The strategies preventing particle transportation into the inlets of nuclear power plants: Mechanisms of physical oceanography

Abstract

The formation of aquatic organism aggregations near the inlets of nuclear power plants (NPPs) has become an important global concern, as the aggregated organisms can block the cooling systems of NPPs, and, therefore, threaten their operational safety. In this study we focus on the trajectory of aquatic organisms, that is., how these organisms can be transported to the inlets of NPPs by physical ocean processes related to currents and waves. The Changjiang NPP, located on the west side of Hainan Island in China, is occasionally subject to serious gulfweed blocking events in spring.

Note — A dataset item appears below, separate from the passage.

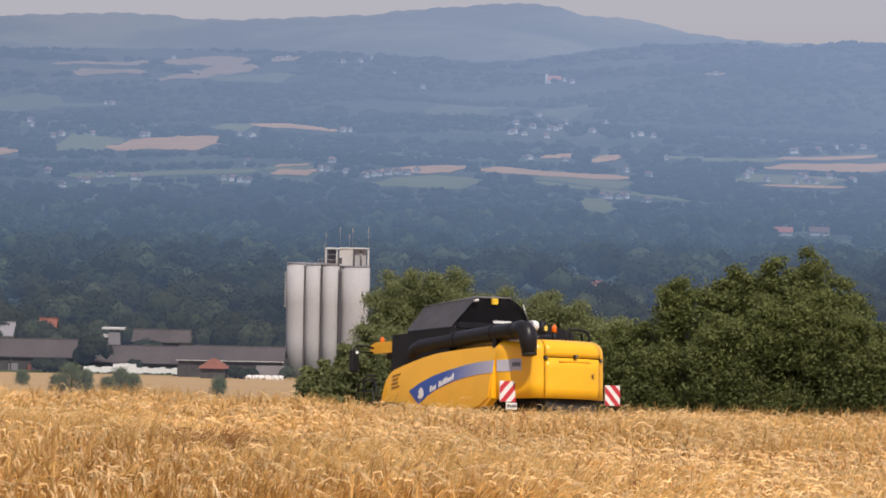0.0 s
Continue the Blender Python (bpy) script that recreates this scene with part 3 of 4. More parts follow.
def clear(x, y):
    """Whether trees may stand here: not on a field, nor before a house."""
    u = x / y
    for ua, na, fa, ub, nb, fb, crop in OPEN:
        if ua - 0.0012 < u < ub + 0.0012:
            t = (u - ua) / (ub - ua)
            if na + (nb - na) * t - (70 if crop == "c" else 45) < y < fa + (fb - fa) * t + 3:
                return False
    return all(abs(x - hx) > 7 or not hy - 70 < y < hy + 6 for hx, hy in homes) and all(abs(x - hx) > 14 or not hy - 150 < y < hy + 8 for hx, hy in LARGE)


def wood(rng, n, y0, y1, r0, r1, rise, ok):
    out = []
    while len(out) < n:
        y = math.sqrt(rng.uniform(y0 * y0, y1 * y1))
        x = rng.uniform(-0.18, 0.18) * y
        if ok(x, y):
            r = rng.uniform(r0, r1)
            out.append((x, y, float(lie(x, y)) + rise * rng.uniform(0.75, 1.2), r))
    return out


def yard_free(x, y):
    return not (y < 870 and -132 < x < -8) and clear(x, y) and not (-80 < x < -45 and 1120 < y < 1240)


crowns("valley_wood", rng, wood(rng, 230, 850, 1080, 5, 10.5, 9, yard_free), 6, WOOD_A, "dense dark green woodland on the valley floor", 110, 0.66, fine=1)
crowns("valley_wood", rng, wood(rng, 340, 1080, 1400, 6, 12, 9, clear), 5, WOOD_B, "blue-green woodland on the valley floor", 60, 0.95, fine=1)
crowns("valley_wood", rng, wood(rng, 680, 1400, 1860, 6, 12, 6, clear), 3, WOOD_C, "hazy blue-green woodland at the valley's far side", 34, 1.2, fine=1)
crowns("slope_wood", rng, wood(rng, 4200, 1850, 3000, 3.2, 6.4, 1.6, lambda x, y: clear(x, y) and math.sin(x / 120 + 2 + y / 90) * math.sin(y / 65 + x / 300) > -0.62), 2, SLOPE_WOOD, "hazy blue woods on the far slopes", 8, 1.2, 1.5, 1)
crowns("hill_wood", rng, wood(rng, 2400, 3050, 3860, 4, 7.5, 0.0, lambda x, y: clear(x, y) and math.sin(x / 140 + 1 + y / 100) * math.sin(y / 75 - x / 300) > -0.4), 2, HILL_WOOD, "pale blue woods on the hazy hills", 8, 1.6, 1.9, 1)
yard = []
for x, y, r, n in ((-126, 775, 5, 3), (-110, 790, 5.5, 4), (-98, 785, 5, 4), (-92, 772, 4, 2), (-79, 785, 4, 3), (-62, 800, 6, 5), (-50, 790, 6, 4), (-43, 778, 4, 2), (-88, 815, 6, 5), (-70, 830, 6, 5), (-118, 830, 7, 5), (-49.8, 703, 2.4, 2), (-47.5, 706, 1.8, 1), (-37.6, 706, 2.0, 1), (-101, 733, 2.2, 2), (-95.5, 731, 2.6, 2), (-93.0, 742, 4.4, 2), (-90.8, 743, 3.8, 1), (-100.5, 742, 2.6, 1), (-80.0, 742, 2.8, 1)):
    for i in range(n):
        rr = r * rng.uniform(0.75, 1.05)
        xx, yy = x + rng.normal(0, r * 0.5), y + rng.normal(0, r * 0.3)
        yard.append((xx, yy, float(land(xx, yy)) + rr * (1.25 if r > 3 else 0.7), rr))
tall = []
for x, y, r, n in ((-121, 792, 7.0, 2), (-99, 790, 6.5, 2), (-94, 796, 6.0, 1), (-74, 815, 8.0, 2), (-62, 812, 7.0, 1), (-50, 792, 6.5, 2), (-44, 800, 6.0, 1)):
    for i in range(n):
        xx, yy, rr = x + rng.normal(0, 2), y + rng.normal(0, 3), r * rng.uniform(0.8, 1.05)
        tall.append((xx, yy, float(land(xx, yy)) + rr * 1.3, rr))
# yard trees get the painted haze glow through WOOD_A
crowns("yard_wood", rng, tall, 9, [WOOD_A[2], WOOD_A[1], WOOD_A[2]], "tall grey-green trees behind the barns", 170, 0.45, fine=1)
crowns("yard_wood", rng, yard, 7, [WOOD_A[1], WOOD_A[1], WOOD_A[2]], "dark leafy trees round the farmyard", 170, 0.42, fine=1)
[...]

To study the physical mechanism, with the use of a three-dimensional numerical current–wave-coupled model, the current and wave conditions near the NPP were simulated. Based on the model, several particle-tracking simulations were run to evaluate the extent of the blocking that occurred in the inlet of the NPP’s cooling system with different forcings introduced. The results showed that the windage effect and the surface Stokes drift induced by waves were the main causes of blocking events in the Changjiang NPP, with the former transporting surface particles from upstream and the latter transporting surrounding particles onshore, into the NPP’s inlet. Further simulations revealed that bending of the inlet and changing the offshore mouth to downstream mouth could limit the blocking greatly, as particles were seldom transported into the mouth by cross-shore transport processes such as the Stokes drift. We suggest that such findings may provide a valuable reference for the development of strategies to prevent aquatic organism aggregation events in other NPPs.